Crashing Ultra10 Boxes

Crashing Ultra10 Boxes

Post by Phillip M » Sat, 26 May 2001 01:58:10



I would take the time needed to find a console cable, so at least you
can see what message might show up on the screen.
Also you should consider enabling the core file feature through the
script /etc/rc2.d/S20sysetup., just be sure to specify a filesystem
with enough space, since the core files can be large.
One last thing, if you continue to just "reboot" the system, there is
a chance you can corrupt filesystems, so be sure to umount and run
fsck if time permits.

good luck


>Hi all,
>Here is what's happening lately in our server room:
>I come in and find out that I cannot access a box (or someone tells me) and
>so I run down to the server room and reboot it and it comes up. Rebooting is
>easier than trying to find a cable to console it in. The box comes up fine
>but I want to know what is the best place to look for signs of its crash.
>What log files will give me an idea as to what went wrong? This is happening
>to ultra10's running Solaris 7.

>Thanks

Phillip Mau
Unix System Admin
MauComm Communications
 
 
 

Crashing Ultra10 Boxes

Post by Rich Andrew » Sat, 26 May 2001 20:08:33


I hate to sound like a smart ass, but if you are unwilling to find a
console cable, then how can you ever hope to find the problem?

rich


> Hi all,
> Here is what's happening lately in our server room:
> I come in and find out that I cannot access a box (or someone tells me) and
> so I run down to the server room and reboot it and it comes up. Rebooting is
> easier than trying to find a cable to console it in. The box comes up fine
> but I want to know what is the best place to look for signs of its crash.
> What log files will give me an idea as to what went wrong? This is happening
> to ultra10's running Solaris 7.

> Thanks


 
 
 

Crashing Ultra10 Boxes

Post by Brad Veneracio » Sun, 27 May 2001 00:49:57



> >Hi all,
> >Here is what's happening lately in our server room:
> >I come in and find out that I cannot access a box (or someone tells me) and
> >so I run down to the server room and reboot it and it comes up. Rebooting is
> >easier than trying to find a cable to console it in.

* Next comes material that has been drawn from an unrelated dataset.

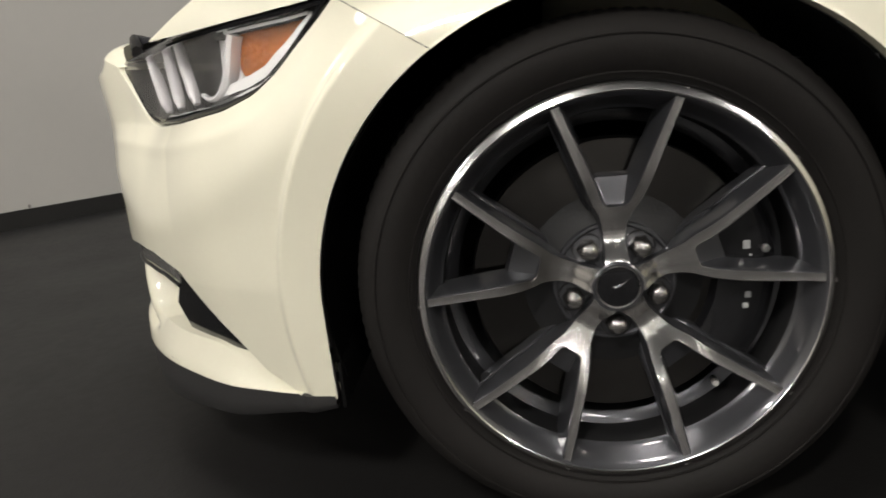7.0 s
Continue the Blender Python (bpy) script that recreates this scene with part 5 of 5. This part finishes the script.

The box comes up fine
> >but I want to know what is the best place to look for signs of its crash.
> >What log files will give me an idea as to what went wrong? This is happening
> >to ultra10's running Solaris 7.

We just had a CPU replaced on an Ultra 10, and it solved everything.  The box
would crash, leaving a few messaged about fast address MMU misses and stuff like
that. We even got the message while booting off the CD to re-install Solaris 8.
Sometimes the system would crash soon after a reboot.  Sometimes the system would
go for a day or two before crashing.   The local Sun rep mentioned that there
have been a lot of problems with the 440 MHz processors.
 
 
 

Crashing Ultra10 Boxes

Post by Ray Hal » Sun, 27 May 2001 01:12:27


You should get a console cable and poke around in /var/adm/messages.  See if
there's anything in there that could lead you to an answer.  I just had an
Ultra10 with a cpu problem and it was dumping errors to that file.  You
might also think about setting up logging in your vfstab.  If you're going
to keep rebooting like you are, this will help with the reboot time.

Ray

> I hate to sound like a smart ass, but if you are unwilling to find a
> console cable, then how can you ever hope to find the problem?

> rich


> > Hi all,
> > Here is what's happening lately in our server room:
> > I come in and find out that I cannot access a box (or someone tells me)
and
> > so I run down to the server room and reboot it and it comes up.
Rebooting is
> > easier than trying to find a cable to console it in. The box comes up
fine
> > but I want to know what is the best place to look for signs of its
crash.
> > What log files will give me an idea as to what went wrong? This is
happening
> > to ultra10's running Solaris 7.

> > Thanks

 
 
 

Crashing Ultra10 Boxes

Post by circus jun » Sun, 27 May 2001 11:01:48


I have had 7 CPU failures in the last Mounth , 3 in one week
SUN admits they got a Bad batch of the 440 Mhz 2 MB cache CPU's
Most of these were delvered between October of last year and February
of this year.
 If it is Less than a Year old , Just call SUN ( 1-800-USA-4SUN ) and
they will replace it

>I would take the time needed to find a console cable, so at least you
>can see what message might show up on the screen.
>Also you should consider enabling the core file feature through the
>script /etc/rc2.d/S20sysetup., just be sure to specify a filesystem
>with enough space, since the core files can be large.
>One last thing, if you continue to just "reboot" the system, there is
>a chance you can corrupt filesystems, so be sure to umount and run
>fsck if time permits.

>good luck


>>Hi all,
>>Here is what's happening lately in our server room:
>>I come in and find out that I cannot access a box (or someone tells me) and
>>so I run down to the server room and reboot it and it comes up. Rebooting is
>>easier than trying to find a cable to console it in. The box comes up fine
>>but I want to know what is the best place to look for signs of its crash.
>>What log files will give me an idea as to what went wrong? This is happening
>>to ultra10's running Solaris 7.

>>Thanks

>Phillip Mau
>Unix System Admin
>MauComm Communications